Written problem – Give an exact copy of every line, leaving images out.

---------- Data block

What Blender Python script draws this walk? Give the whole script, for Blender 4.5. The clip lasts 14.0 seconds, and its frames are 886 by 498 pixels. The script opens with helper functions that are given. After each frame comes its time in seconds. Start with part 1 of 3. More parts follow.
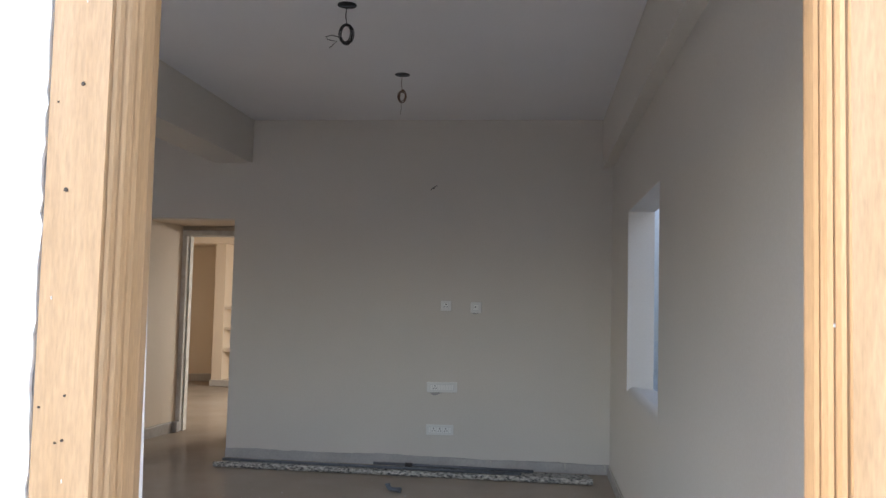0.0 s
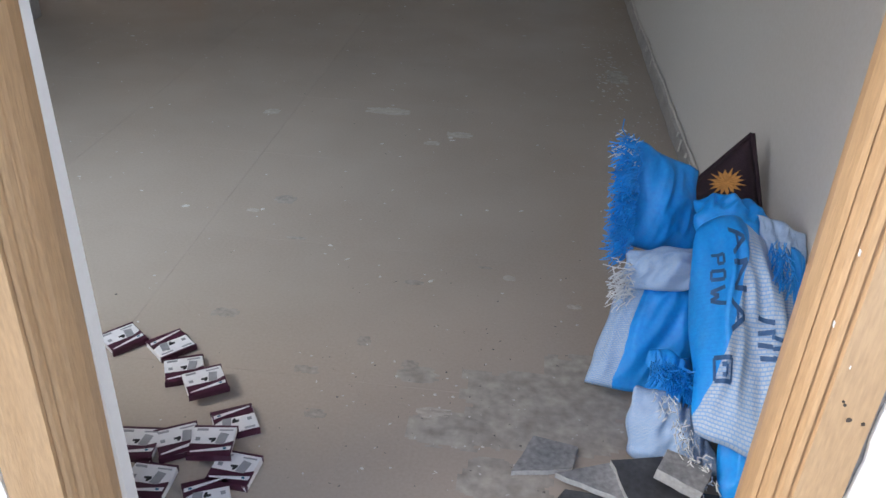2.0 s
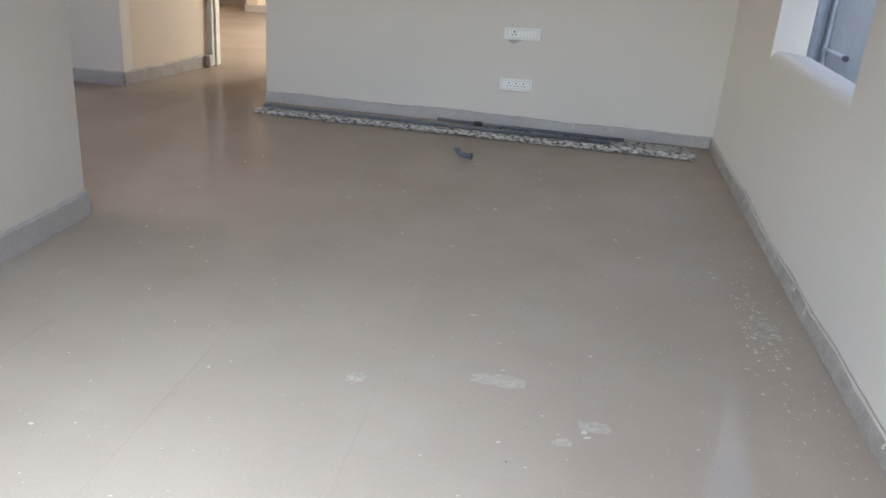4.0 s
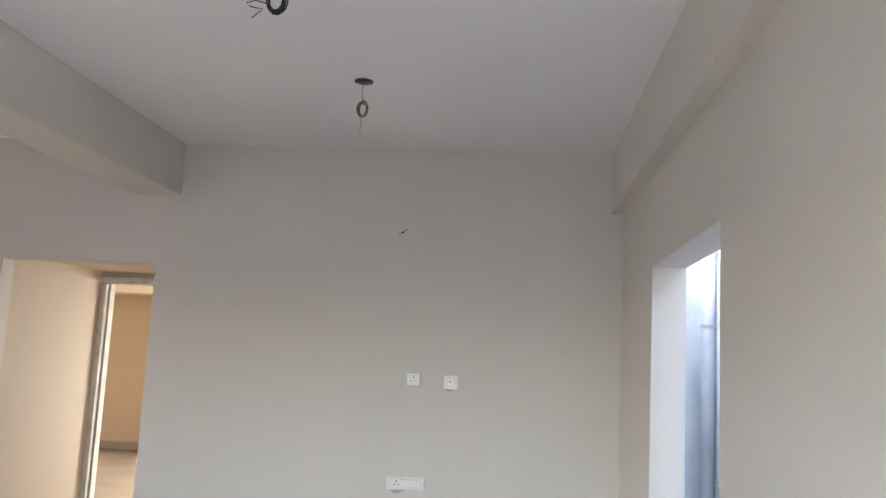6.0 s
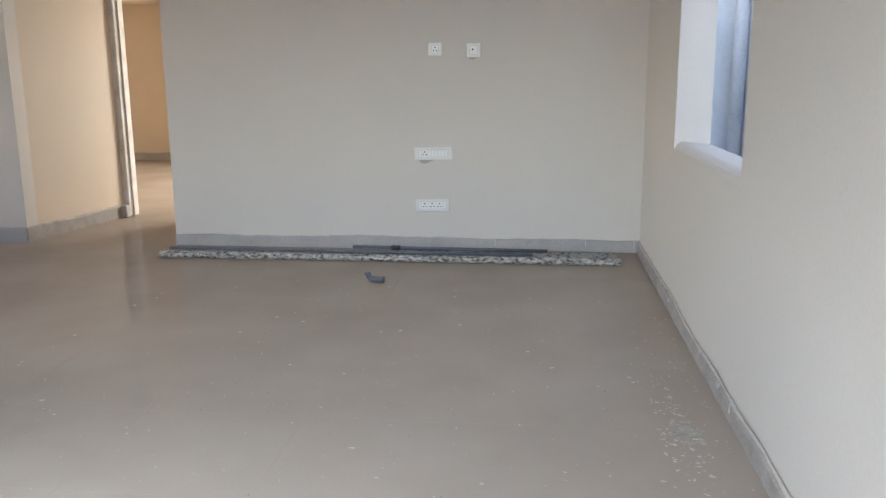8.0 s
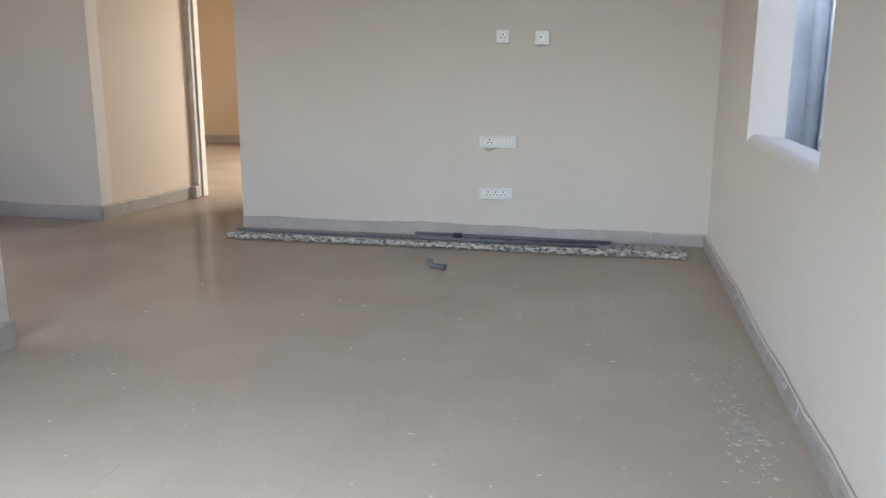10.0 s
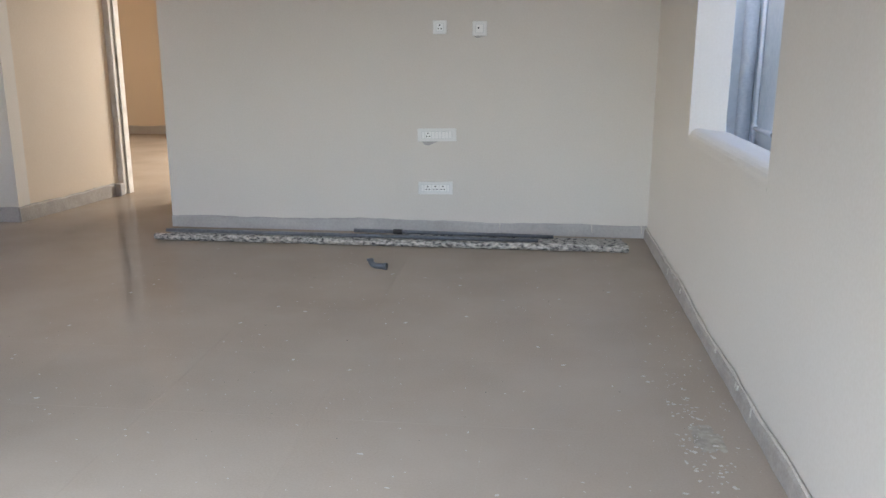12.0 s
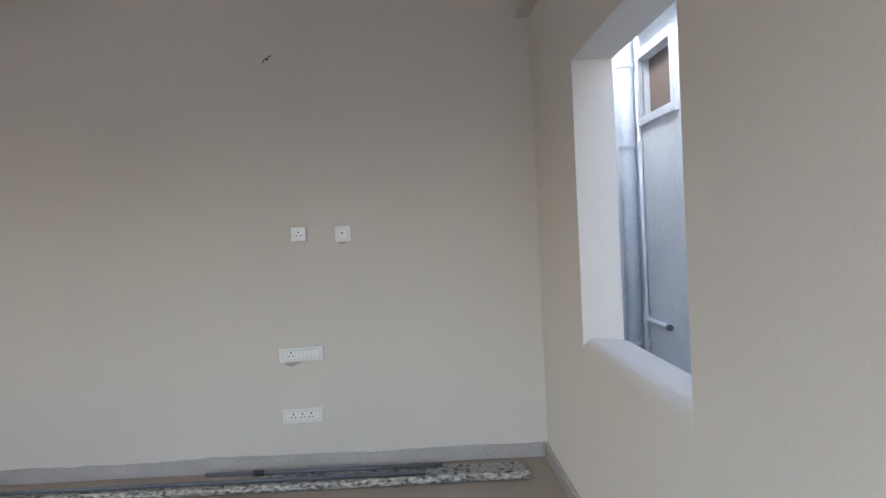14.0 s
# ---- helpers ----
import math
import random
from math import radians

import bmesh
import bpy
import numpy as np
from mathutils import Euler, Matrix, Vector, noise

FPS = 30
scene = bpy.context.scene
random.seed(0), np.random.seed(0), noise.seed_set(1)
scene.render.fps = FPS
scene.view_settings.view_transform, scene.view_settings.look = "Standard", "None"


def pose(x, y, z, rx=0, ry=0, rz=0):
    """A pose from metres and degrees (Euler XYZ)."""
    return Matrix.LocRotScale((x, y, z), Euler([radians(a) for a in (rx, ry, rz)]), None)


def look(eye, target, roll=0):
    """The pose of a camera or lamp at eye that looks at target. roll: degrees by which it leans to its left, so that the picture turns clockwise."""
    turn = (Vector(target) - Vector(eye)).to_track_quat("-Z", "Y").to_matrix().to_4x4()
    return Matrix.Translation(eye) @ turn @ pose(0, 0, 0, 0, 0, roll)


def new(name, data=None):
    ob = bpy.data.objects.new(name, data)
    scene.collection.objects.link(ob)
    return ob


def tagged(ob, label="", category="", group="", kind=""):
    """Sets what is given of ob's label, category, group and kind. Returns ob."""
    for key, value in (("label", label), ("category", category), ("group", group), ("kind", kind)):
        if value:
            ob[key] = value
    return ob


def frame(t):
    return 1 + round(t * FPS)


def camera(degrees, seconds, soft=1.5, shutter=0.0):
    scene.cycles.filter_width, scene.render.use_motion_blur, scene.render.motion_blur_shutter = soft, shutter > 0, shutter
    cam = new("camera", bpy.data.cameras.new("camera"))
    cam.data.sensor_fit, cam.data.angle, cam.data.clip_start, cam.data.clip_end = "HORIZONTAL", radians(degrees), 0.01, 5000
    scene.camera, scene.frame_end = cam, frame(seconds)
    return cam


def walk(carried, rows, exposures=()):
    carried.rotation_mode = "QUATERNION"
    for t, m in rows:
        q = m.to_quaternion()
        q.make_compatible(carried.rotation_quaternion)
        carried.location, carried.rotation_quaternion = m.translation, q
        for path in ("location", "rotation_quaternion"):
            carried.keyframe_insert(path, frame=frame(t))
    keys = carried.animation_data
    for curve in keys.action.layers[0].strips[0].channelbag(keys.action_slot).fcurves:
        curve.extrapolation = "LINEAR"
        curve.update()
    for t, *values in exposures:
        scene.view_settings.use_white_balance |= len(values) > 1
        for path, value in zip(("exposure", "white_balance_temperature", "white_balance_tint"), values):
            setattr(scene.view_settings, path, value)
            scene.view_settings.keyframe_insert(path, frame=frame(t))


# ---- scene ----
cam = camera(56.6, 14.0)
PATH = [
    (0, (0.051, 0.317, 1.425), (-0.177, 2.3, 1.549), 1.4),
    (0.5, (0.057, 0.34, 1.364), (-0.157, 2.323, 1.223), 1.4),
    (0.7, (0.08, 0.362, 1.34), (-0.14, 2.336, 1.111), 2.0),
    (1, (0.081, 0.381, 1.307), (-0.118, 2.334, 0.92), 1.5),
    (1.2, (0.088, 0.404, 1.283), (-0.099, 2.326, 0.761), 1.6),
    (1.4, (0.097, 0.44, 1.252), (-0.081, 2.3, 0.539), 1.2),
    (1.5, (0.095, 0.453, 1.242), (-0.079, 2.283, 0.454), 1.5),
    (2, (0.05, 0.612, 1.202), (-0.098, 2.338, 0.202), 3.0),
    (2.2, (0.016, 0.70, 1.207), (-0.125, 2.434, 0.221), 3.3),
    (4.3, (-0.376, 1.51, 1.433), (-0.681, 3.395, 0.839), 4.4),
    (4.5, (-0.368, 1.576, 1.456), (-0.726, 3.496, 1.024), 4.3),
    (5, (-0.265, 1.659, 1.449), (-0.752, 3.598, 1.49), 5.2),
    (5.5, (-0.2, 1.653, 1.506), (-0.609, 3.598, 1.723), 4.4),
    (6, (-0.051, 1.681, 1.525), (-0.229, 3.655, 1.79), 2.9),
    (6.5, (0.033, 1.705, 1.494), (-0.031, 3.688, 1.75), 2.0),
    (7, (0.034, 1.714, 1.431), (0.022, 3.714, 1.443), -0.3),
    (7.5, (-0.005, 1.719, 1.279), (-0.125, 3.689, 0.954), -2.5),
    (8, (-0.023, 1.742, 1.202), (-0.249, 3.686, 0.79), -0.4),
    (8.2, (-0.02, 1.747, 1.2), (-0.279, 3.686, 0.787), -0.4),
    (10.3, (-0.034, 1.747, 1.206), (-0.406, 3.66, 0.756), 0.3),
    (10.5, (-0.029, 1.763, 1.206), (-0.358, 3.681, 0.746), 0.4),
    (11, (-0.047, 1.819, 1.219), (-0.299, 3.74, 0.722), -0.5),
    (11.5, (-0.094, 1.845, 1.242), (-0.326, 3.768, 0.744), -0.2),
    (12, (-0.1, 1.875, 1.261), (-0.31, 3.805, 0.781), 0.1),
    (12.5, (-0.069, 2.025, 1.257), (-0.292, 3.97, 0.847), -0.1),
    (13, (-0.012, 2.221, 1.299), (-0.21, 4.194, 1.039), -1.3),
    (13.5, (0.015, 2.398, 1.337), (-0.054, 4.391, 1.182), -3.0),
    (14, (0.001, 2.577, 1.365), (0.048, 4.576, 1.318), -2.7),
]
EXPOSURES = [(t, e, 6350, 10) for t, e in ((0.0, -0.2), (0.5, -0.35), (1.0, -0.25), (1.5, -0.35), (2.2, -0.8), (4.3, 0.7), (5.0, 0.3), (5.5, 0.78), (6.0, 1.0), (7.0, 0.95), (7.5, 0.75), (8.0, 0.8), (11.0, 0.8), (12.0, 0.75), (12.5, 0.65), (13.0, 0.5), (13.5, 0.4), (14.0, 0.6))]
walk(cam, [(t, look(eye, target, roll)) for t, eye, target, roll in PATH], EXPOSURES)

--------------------

Full output –
What Blender Python script draws this walk? Give the whole script, for Blender 4.5. The clip lasts 14.0 seconds, and its frames are 886 by 498 pixels. The script opens with helper functions that are given. After each frame comes its time in seconds. Start with part 1 of 3. More parts follow.
0.0 s
2.0 s
4.0 s
6.0 s
8.0 s
10.0 s
12.0 s
14.0 s
# ---- helpers ----
import math
import random
from math import radians

import bmesh
import bpy
import numpy as np
from mathutils import Euler, Matrix, Vector, noise

FPS = 30
scene = bpy.context.scene
random.seed(0), np.random.seed(0), noise.seed_set(1)
scene.render.fps = FPS
scene.view_settings.view_transform, scene.view_settings.look = "Standard", "None"


def pose(x, y, z, rx=0, ry=0, rz=0):
    """A pose from metres and degrees (Euler XYZ)."""
    return Matrix.LocRotScale((x, y, z), Euler([radians(a) for a in (rx, ry, rz)]), None)


def look(eye, target, roll=0):
    """The pose of a camera or lamp at eye that looks at target. roll: degrees by which it leans to its left, so that the picture turns clockwise."""
    turn = (Vector(target) - Vector(eye)).to_track_quat("-Z", "Y").to_matrix().to_4x4()
    return Matrix.Translation(eye) @ turn @ pose(0, 0, 0, 0, 0, roll)


def new(name, data=None):
    ob = bpy.data.objects.new(name, data)
    scene.collection.objects.link(ob)
    return ob


def tagged(ob, label="", category="", group="", kind=""):
    """Sets what is given of ob's label, category, group and kind. Returns ob."""
    for key, value in (("label", label), ("category", category), ("group", group), ("kind", kind)):
        if value:
            ob[key] = value
    return ob


def frame(t):
    return 1 + round(t * FPS)


def camera(degrees, seconds, soft=1.5, shutter=0.0):
    scene.cycles.filter_width, scene.render.use_motion_blur, scene.render.motion_blur_shutter = soft, shutter > 0, shutter
    cam = new("camera", bpy.data.cameras.new("camera"))
    cam.data.sensor_fit, cam.data.angle, cam.data.clip_start, cam.data.clip_end = "HORIZONTAL", radians(degrees), 0.01, 5000
    scene.camera, scene.frame_end = cam, frame(seconds)
    return cam


def walk(carried, rows, exposures=()):
    carried.rotation_mode = "QUATERNION"
    for t, m in rows:
        q = m.to_quaternion()
        q.make_compatible(carried.rotation_quaternion)
        carried.location, carried.rotation_quaternion = m.translation, q
        for path in ("location", "rotation_quaternion"):
            carried.keyframe_insert(path, frame=frame(t))
    keys = carried.animation_data
    for curve in keys.action.layers[0].strips[0].channelbag(keys.action_slot).fcurves:
        curve.extrapolation = "LINEAR"
        curve.update()
    for t, *values in exposures:
        scene.view_settings.use_white_balance |= len(values) > 1
        for path, value in zip(("exposure", "white_balance_temperature", "white_balance_tint"), values):
            setattr(scene.view_settings, path, value)
            scene.view_settings.keyframe_insert(path, frame=frame(t))


# ---- scene ----
cam = camera(56.6, 14.0)
PATH = [
    (0, (0.051, 0.317, 1.425), (-0.177, 2.3, 1.549), 1.4),
    (0.5, (0.057, 0.34, 1.364), (-0.157, 2.323, 1.223), 1.4),
    (0.7, (0.08, 0.362, 1.34), (-0.14, 2.336, 1.111), 2.0),
    (1, (0.081, 0.381, 1.307), (-0.118, 2.334, 0.92), 1.5),
    (1.2, (0.088, 0.404, 1.283), (-0.099, 2.326, 0.761), 1.6),
    (1.4, (0.097, 0.44, 1.252), (-0.081, 2.3, 0.539), 1.2),
    (1.5, (0.095, 0.453, 1.242), (-0.079, 2.283, 0.454), 1.5),
    (2, (0.05, 0.612, 1.202), (-0.098, 2.338, 0.202), 3.0),
    (2.2, (0.016, 0.70, 1.207), (-0.125, 2.434, 0.221), 3.3),
    (4.3, (-0.376, 1.51, 1.433), (-0.681, 3.395, 0.839), 4.4),
    (4.5, (-0.368, 1.576, 1.456), (-0.726, 3.496, 1.024), 4.3),
    (5, (-0.265, 1.659, 1.449), (-0.752, 3.598, 1.49), 5.2),
    (5.5, (-0.2, 1.653, 1.506), (-0.609, 3.598, 1.723), 4.4),
    (6, (-0.051, 1.681, 1.525), (-0.229, 3.655, 1.79), 2.9),
    (6.5, (0.033, 1.705, 1.494), (-0.031, 3.688, 1.75), 2.0),
    (7, (0.034, 1.714, 1.431), (0.022, 3.714, 1.443), -0.3),
    (7.5, (-0.005, 1.719, 1.279), (-0.125, 3.689, 0.954), -2.5),
    (8, (-0.023, 1.742, 1.202), (-0.249, 3.686, 0.79), -0.4),
    (8.2, (-0.02, 1.747, 1.2), (-0.279, 3.686, 0.787), -0.4),
    (10.3, (-0.034, 1.747, 1.206), (-0.406, 3.66, 0.756), 0.3),
    (10.5, (-0.029, 1.763, 1.206), (-0.358, 3.681, 0.746), 0.4),
    (11, (-0.047, 1.819, 1.219), (-0.299, 3.74, 0.722), -0.5),
    (11.5, (-0.094, 1.845, 1.242), (-0.326, 3.768, 0.744), -0.2),
    (12, (-0.1, 1.875, 1.261), (-0.31, 3.805, 0.781), 0.1),
    (12.5, (-0.069, 2.025, 1.257), (-0.292, 3.97, 0.847), -0.1),
    (13, (-0.012, 2.221, 1.299), (-0.21, 4.194, 1.039), -1.3),
    (13.5, (0.015, 2.398, 1.337), (-0.054, 4.391, 1.182), -3.0),
    (14, (0.001, 2.577, 1.365), (0.048, 4.576, 1.318), -2.7),
]
EXPOSURES = [(t, e, 6350, 10) for t, e in ((0.0, -0.2), (0.5, -0.35), (1.0, -0.25), (1.5, -0.35), (2.2, -0.8), (4.3, 0.7), (5.0, 0.3), (5.5, 0.78), (6.0, 1.0), (7.0, 0.95), (7.5, 0.75), (8.0, 0.8), (11.0, 0.8), (12.0, 0.75), (12.5, 0.65), (13.0, 0.5), (13.5, 0.4), (14.0, 0.6))]
walk(cam, [(t, look(eye, target, roll)) for t, eye, target, roll in PATH], EXPOSURES)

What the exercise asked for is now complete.